How Online Criminals Make Themselves Tough to Find, Near Impossible to Nab
The rise of new, easy-to-use antiforensic tools threatens to render computer forensics investigations cost-prohibitive and digital evidence-gathering unreliable in court.
The Obfuscator’s Toolkit
If you were making a movie about a computer crime, the bad
guys would use antiforensics. And since it’s a movie, it
should be exciting, so they’d use the clever and illicit
antiforensic tools, the sexy ones with little or no legitimate
business purpose. Liu has developed such tools under the
Metasploit Framework, a collection of software designed for
penetration testing and, in the case of the antiforensic tools,
to expose the inherent weaknesses in forensics in hopes that
the forensics industry would view it as a call to action to
improve its toolset.
One of Liu’s tools is Timestomp. It targets the core of many forensic investigations—the metadata that logs file information including the times and dates of file creation, modification and access. Forensic investigators poring over compromised systems where Timestomp was used often find files that were created 10 years from now, accessed two years ago and never modified. Transmogrify is similarly wise to the standard procedures of forensic investigators. It allows the attacker to change information in the header of a file, a space normally invisible to the user. Typically, if you changed the extension of a file from, say, .jpg to .doc, the header would still call it a .jpg file and header analysis would raise a red flag that someone had messed with the file. Transmogrify alters the header along with the file extension so that the analysis raises no red flags. The forensic tools see something that always was and remains a .doc file.
Slacker would probably be in the movie too. It breaks up a file and stashes the pieces in the slack space left at the end of files. Imagine you stole the Dead Sea Scrolls, ripped them into thousands of small pieces, and then tucked those pieces, individually, into the backs of books. That’s Slacker, only Slacker is better because you can reassemble the data and, while hidden, the data is so diffuse that it looks like random noise to forensic tools, not the text file containing thousands of credit card numbers that it actually is.

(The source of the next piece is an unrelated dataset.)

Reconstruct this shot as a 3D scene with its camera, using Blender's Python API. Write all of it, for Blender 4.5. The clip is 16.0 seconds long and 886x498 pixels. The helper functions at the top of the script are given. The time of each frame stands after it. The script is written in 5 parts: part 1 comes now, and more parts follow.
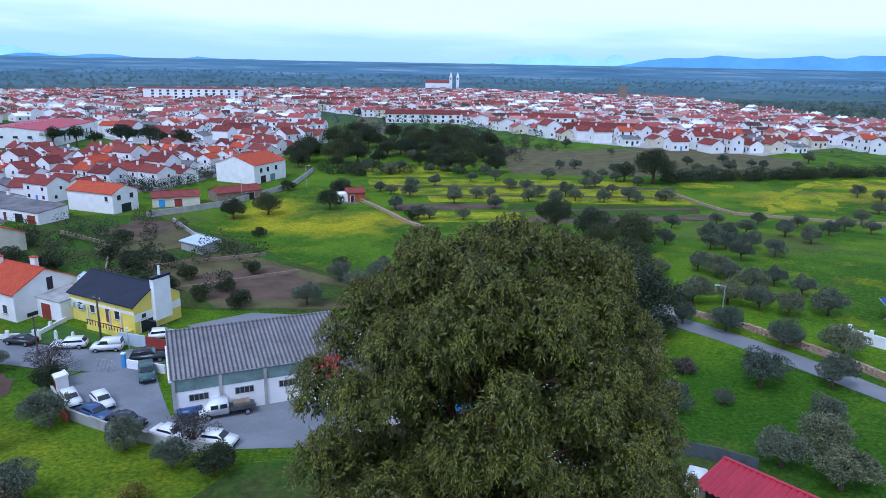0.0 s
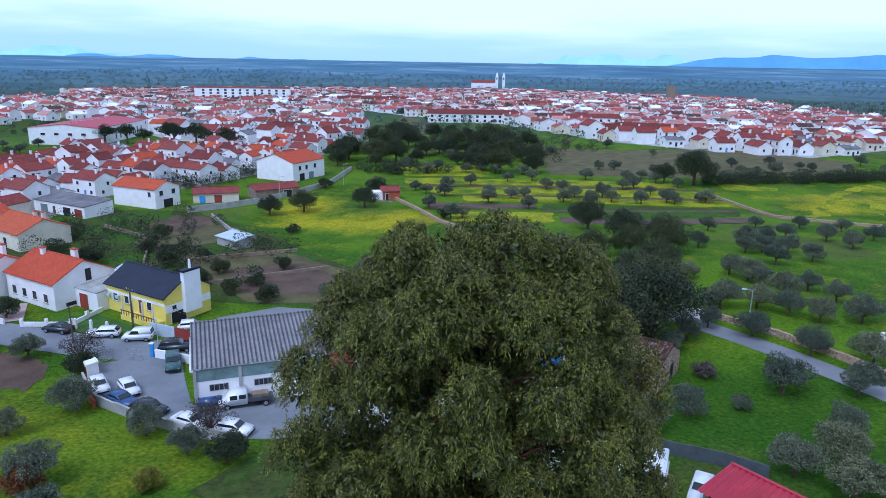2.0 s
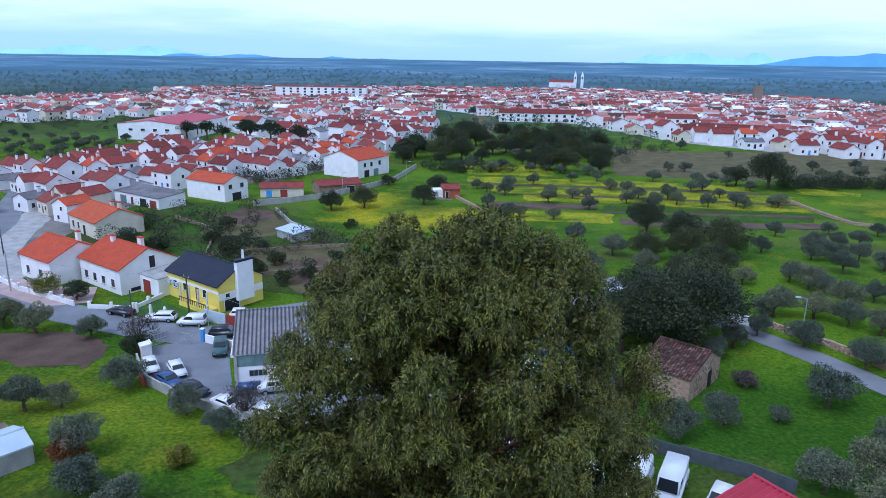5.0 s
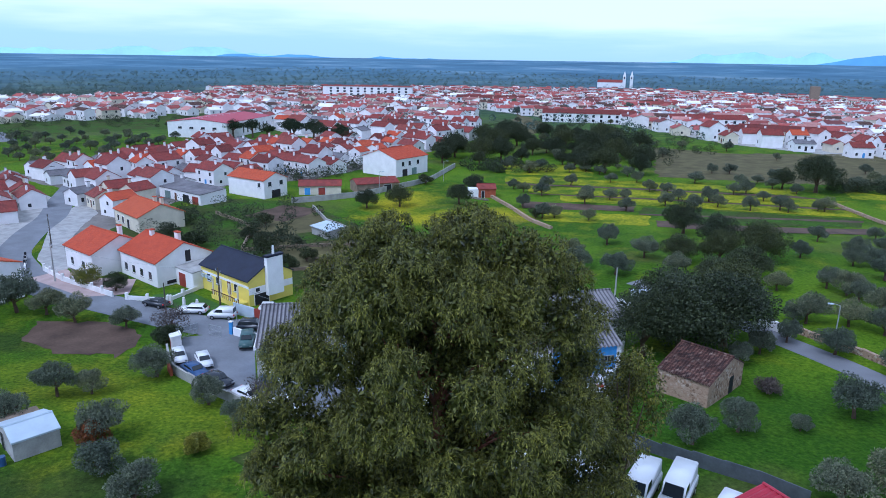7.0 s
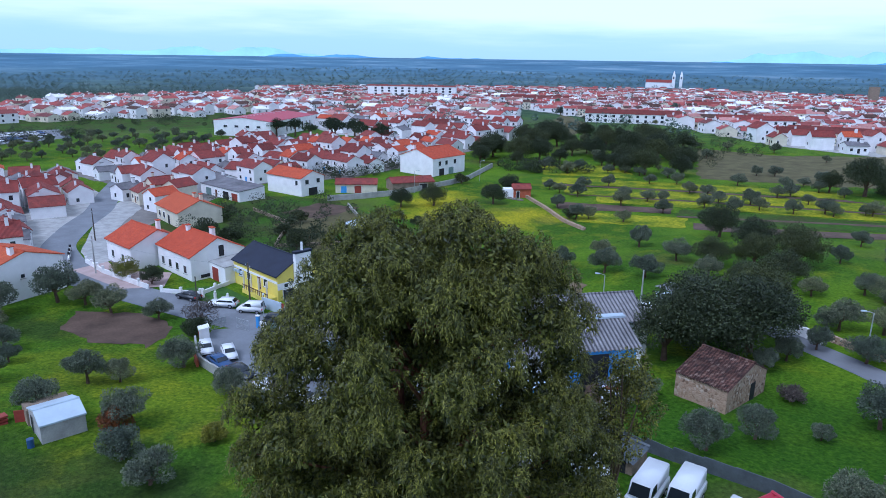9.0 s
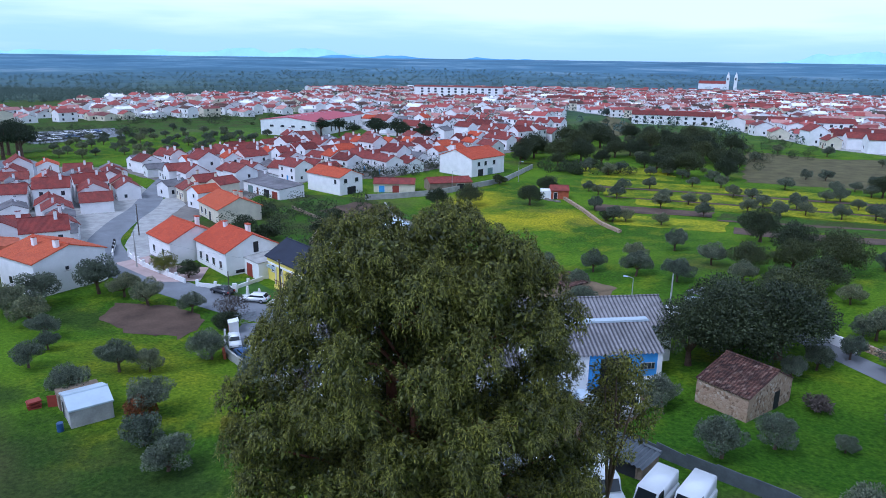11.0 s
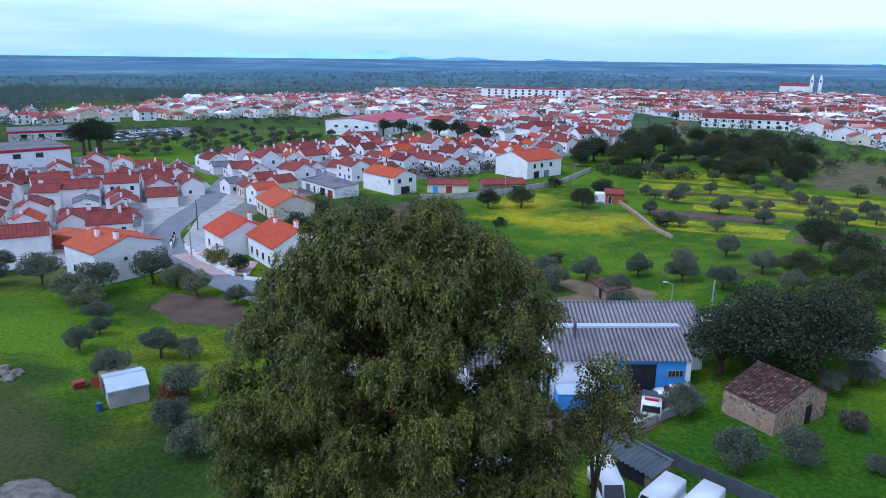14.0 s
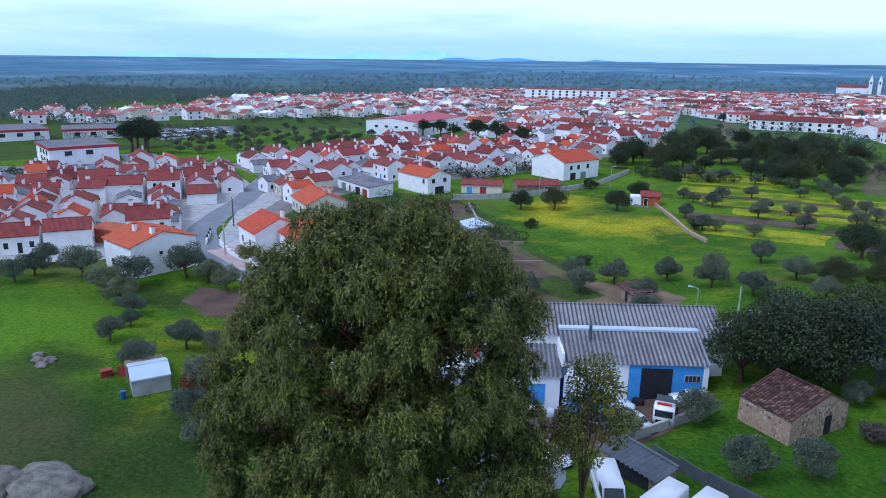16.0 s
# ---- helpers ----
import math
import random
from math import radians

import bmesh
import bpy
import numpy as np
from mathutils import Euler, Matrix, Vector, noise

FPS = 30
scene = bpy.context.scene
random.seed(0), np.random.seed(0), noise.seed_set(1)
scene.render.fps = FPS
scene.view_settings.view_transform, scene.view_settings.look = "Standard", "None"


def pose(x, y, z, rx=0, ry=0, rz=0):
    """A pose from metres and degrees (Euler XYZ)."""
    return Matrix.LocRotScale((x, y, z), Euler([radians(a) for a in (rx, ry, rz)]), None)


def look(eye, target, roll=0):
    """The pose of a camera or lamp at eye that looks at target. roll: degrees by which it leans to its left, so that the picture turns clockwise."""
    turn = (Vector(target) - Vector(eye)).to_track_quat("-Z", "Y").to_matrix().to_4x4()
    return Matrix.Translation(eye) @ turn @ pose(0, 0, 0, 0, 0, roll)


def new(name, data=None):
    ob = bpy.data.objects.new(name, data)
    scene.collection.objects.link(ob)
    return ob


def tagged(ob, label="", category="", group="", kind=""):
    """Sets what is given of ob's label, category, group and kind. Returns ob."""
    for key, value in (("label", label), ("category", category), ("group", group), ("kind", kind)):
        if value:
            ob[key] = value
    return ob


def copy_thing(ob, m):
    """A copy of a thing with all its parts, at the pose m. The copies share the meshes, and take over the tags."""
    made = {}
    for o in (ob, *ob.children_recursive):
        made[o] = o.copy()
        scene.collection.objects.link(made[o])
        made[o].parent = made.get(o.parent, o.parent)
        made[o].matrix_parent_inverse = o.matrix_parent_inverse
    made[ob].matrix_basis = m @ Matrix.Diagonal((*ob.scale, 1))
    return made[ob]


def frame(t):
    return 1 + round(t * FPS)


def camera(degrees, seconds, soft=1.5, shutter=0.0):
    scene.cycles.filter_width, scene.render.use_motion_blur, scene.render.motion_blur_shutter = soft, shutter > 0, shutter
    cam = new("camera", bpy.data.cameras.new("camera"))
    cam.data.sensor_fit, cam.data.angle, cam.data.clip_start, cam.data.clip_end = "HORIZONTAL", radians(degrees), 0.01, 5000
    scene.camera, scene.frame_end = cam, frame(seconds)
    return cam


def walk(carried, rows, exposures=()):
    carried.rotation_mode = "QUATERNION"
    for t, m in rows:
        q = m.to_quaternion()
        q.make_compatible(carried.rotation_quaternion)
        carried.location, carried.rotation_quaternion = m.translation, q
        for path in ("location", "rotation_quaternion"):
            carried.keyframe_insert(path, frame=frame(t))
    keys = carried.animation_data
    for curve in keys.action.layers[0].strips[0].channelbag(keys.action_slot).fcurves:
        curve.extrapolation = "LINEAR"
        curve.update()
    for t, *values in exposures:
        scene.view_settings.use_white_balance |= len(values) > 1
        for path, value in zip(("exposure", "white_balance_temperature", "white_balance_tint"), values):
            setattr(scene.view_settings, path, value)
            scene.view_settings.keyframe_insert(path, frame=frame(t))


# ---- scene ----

Another tool, Sam Juicer, retrieves encrypted passwords but leaves behind no evidence it was ever run, allowing you to crack the passwords later offline. KY stuffs data into null directory entries, which will still look null to the outside world. Data Mule infiltrates hard disk drives’ normally off-limits reserved space. Randomizers auto-generate random file names to evade signature-based inspection. There are tools that replace Roman letters with identical-looking Cyrillic ones to avoid suspicion and inspection. In other words, you need explorer.exe to run your computer, but you don’t need explorer.exe, which looks the same but actually starts with a Cyrillic “e” and is a keylogger.